The international importance of the banana trade

The international importance of the banana trade

To those in world trade names of countries and regions suggest their products. It has always been so. The East Indies four hundred years ago meant spice; two hundred years ago China meant silks and tea; Canada meant fur. The Caribbean to Queen Elizabeth meant gold–it was the route of the treasure ships of Spain–to Washington it meant sugar and molasses, and to our children it will suggest bananas.

New foods often make their way slowly, especially among older nations. The English are still behind the Scotch in their appreciation of the value of oats for human food; the potato came into its own in Germany only in the second half of the nineteenth century and Europe still looks upon maize as fit nourishment only for the lower animals and the poor. But even prejudice yields to proof. The development of the banana market illustrates both conservatism and its overthrow.

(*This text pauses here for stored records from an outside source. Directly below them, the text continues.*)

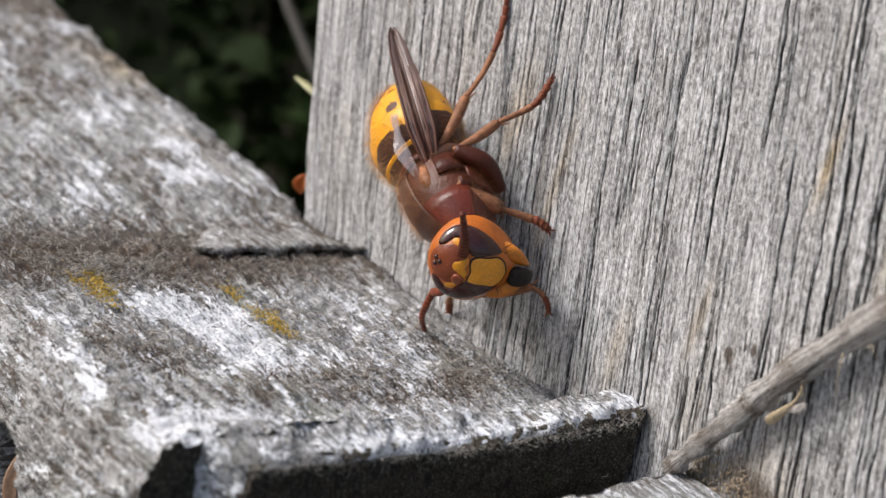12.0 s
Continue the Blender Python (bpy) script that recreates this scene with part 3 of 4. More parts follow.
def crumbs(seed):
    """Crumbling wood dust and soil wedged between the plank and the next rail."""
    r = random.Random(seed)
    shape = bmesh.new()
    bmesh.ops.create_icosphere(shape, subdivisions=1, radius=1.0)
    sv, sf = [v.co.copy() for v in shape.verts], [[v.index for v in f.verts] for f in shape.faces]
    shape.free()
    pieces = []
    for _ in range(1100):
        x = 0.98 + 1.5 * r.random() ** 1.3
        high = 0.30 * math.exp(-(((x - 1.30) / 0.26) ** 2)) + 0.14
        z = 0.10 + high * r.random() ** 1.6
        p = Vector((x + 0.1 * z, 0.0 - 0.09 * r.random() ** 2 * (1 - (z - 0.1) / 0.65), z))
        s = r.uniform(0.004, 0.014) * (2.2 if r.random() < 0.08 else 1)
        turn = Euler([r.uniform(0, 6) for _ in range(3)]).to_matrix()
        pieces.append(([p + turn @ Vector((q.x * s * r.uniform(0.6, 1.4), q.y * s * 0.7, q.z * s * r.uniform(0.7, 1.2))) for q in sv], sf))
    tagged(new("crumbs", mesh_of("crumbs", *merge(pieces), CRUMB, smooth=False)), "brown crumbs of rotten wood lodged behind the rail", "debris", kind="stuff")


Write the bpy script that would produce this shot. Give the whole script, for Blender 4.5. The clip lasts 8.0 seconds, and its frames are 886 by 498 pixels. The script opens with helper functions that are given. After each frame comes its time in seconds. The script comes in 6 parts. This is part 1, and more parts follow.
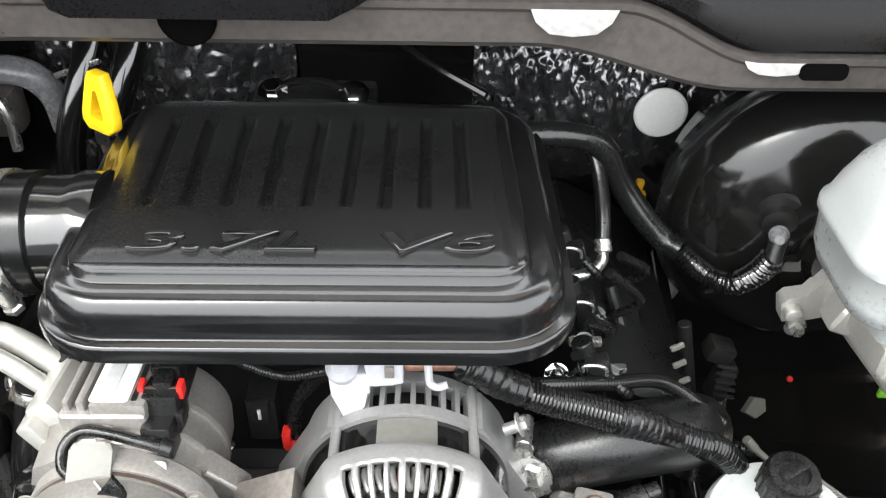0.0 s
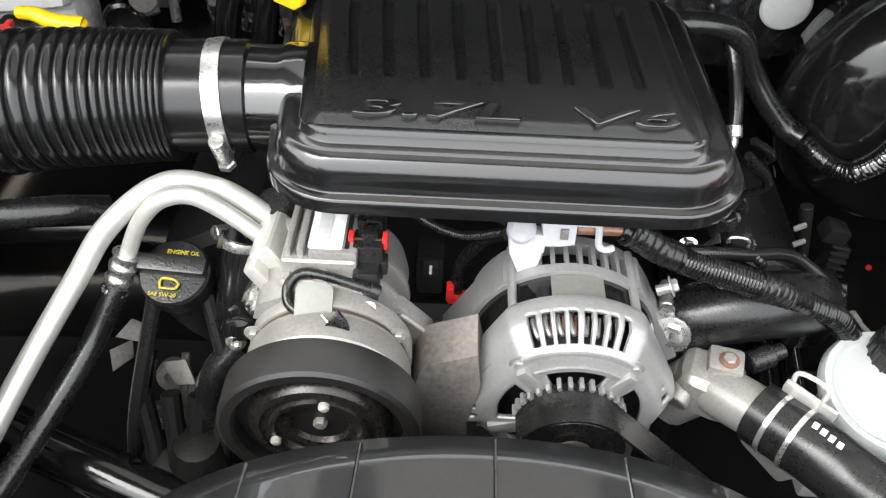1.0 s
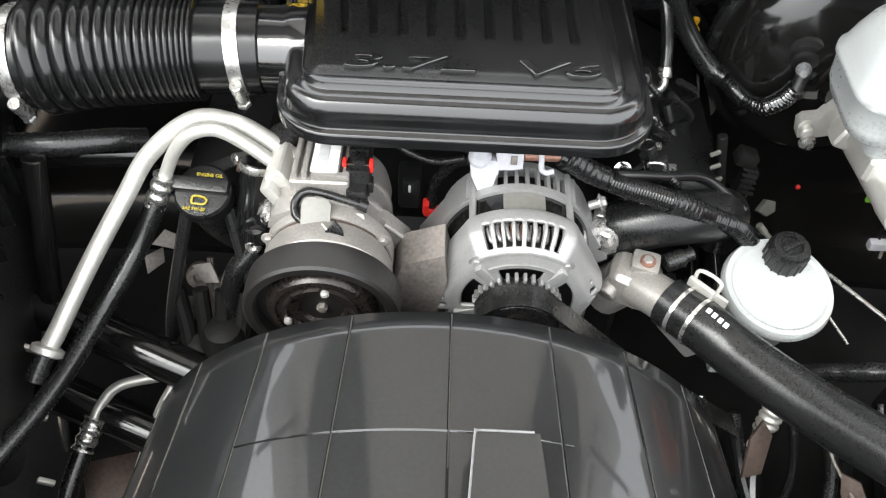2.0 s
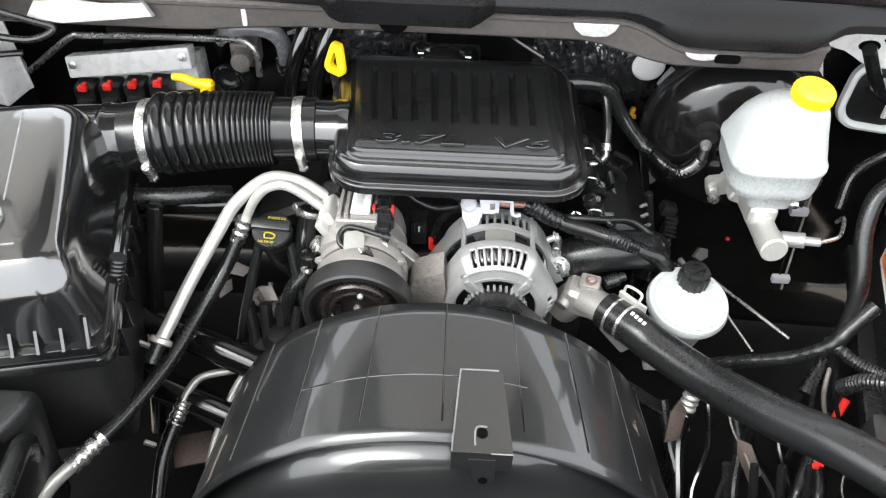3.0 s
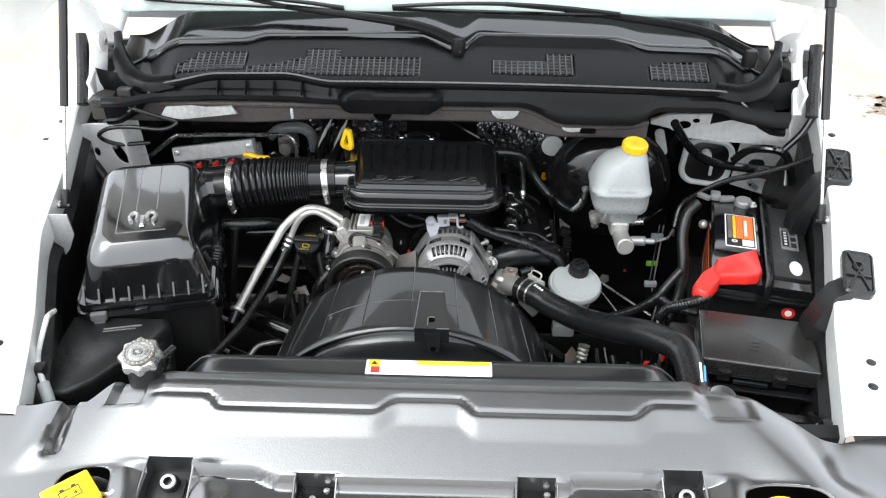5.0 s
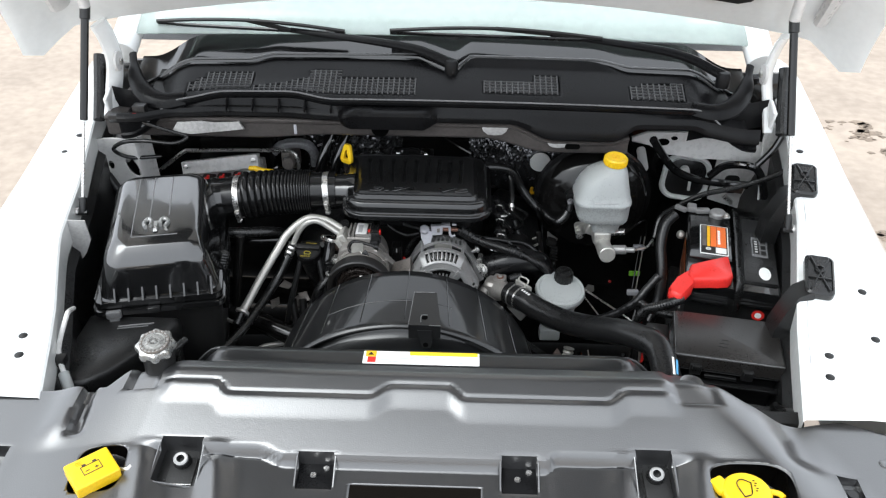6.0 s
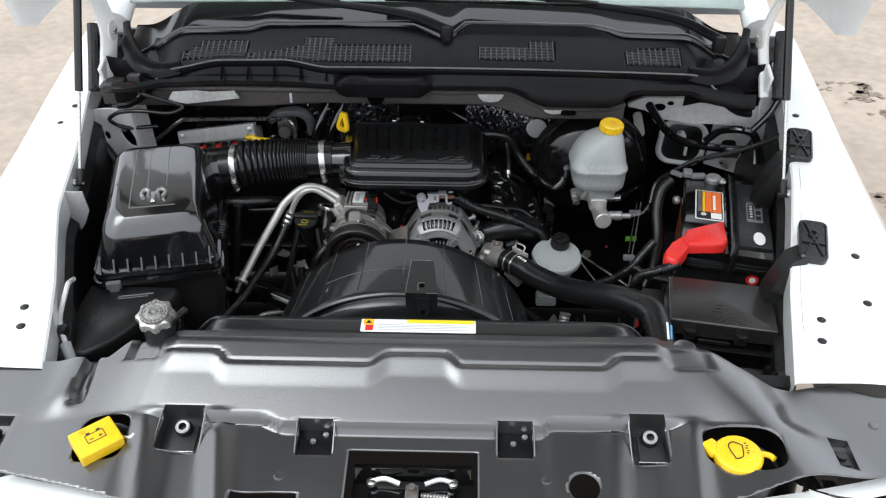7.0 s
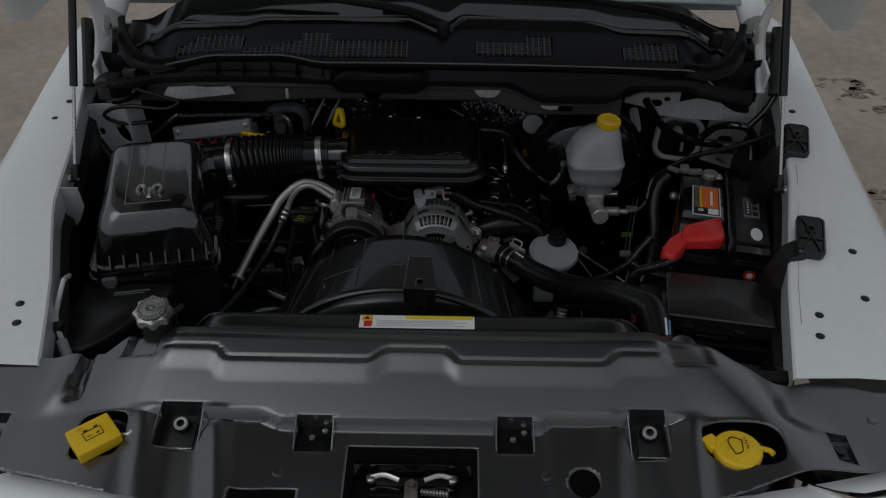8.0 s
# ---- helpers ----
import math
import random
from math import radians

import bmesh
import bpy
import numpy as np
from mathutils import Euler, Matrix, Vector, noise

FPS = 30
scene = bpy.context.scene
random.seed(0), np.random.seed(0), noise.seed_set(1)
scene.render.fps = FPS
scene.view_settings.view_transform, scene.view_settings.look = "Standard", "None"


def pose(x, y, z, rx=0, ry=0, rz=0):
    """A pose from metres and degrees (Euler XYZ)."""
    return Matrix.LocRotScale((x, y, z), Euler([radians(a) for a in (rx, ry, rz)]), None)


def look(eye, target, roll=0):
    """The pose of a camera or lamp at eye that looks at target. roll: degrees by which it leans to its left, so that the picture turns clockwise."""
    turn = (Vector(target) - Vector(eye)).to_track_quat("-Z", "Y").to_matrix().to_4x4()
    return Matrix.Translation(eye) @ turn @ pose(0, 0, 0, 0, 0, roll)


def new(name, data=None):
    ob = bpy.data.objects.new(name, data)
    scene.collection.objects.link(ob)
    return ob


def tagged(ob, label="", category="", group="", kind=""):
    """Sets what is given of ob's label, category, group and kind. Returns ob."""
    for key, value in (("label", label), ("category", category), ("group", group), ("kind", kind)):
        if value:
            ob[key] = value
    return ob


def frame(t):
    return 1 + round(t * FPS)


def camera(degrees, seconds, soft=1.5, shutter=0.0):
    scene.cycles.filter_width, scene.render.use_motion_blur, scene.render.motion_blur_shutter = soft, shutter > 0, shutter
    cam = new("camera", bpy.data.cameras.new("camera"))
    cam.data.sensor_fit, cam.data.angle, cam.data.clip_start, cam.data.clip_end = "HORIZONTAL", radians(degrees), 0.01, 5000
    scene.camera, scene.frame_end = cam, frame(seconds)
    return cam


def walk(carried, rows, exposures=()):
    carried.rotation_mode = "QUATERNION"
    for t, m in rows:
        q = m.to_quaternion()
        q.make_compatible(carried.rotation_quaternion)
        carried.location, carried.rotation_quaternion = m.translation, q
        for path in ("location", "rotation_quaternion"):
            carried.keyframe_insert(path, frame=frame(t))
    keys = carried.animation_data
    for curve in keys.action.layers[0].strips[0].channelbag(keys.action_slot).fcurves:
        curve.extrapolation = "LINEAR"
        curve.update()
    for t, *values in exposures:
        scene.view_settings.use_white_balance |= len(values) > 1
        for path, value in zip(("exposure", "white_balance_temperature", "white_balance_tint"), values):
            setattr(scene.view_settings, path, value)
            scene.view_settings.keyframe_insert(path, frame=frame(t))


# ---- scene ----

America only, among the important commercial countries of the globe, realizes the value of this new food. Location rather than adaptiveness, till recently, explained the fact. When refrigeration was unknown and fast steamships for freight service still a thing of the future bananas could be marketed only within areas easily accessible from the regions in which the fruit was produced. Large quantities grew wild, enormous amounts were consumed locally, but the surplus either went to waste or was used to fatten pigs, as is still the case with the inferior product.

Even in the United States, until a generation ago, the banana was a fruit counted a luxury rather than a valuable food. The beginning of the banana trade was made in 1866 by Mr. Carl B. Franc who imported on a small scale from the Panama region to New York. For some years he had a virtual monopoly on the Philadelphia and New York market but his enterprise did not develop permanence, and the credit for making the banana a feature of our fruit markets belongs to another pioneer, Captain Lorenzo D. Baker.

With the exception of the Canary Islands, all the countries producing large quantities of bananas for export border the Caribbean, and of those exported the United States consumes many times as much as any other country and far more than all the rest of the world combined.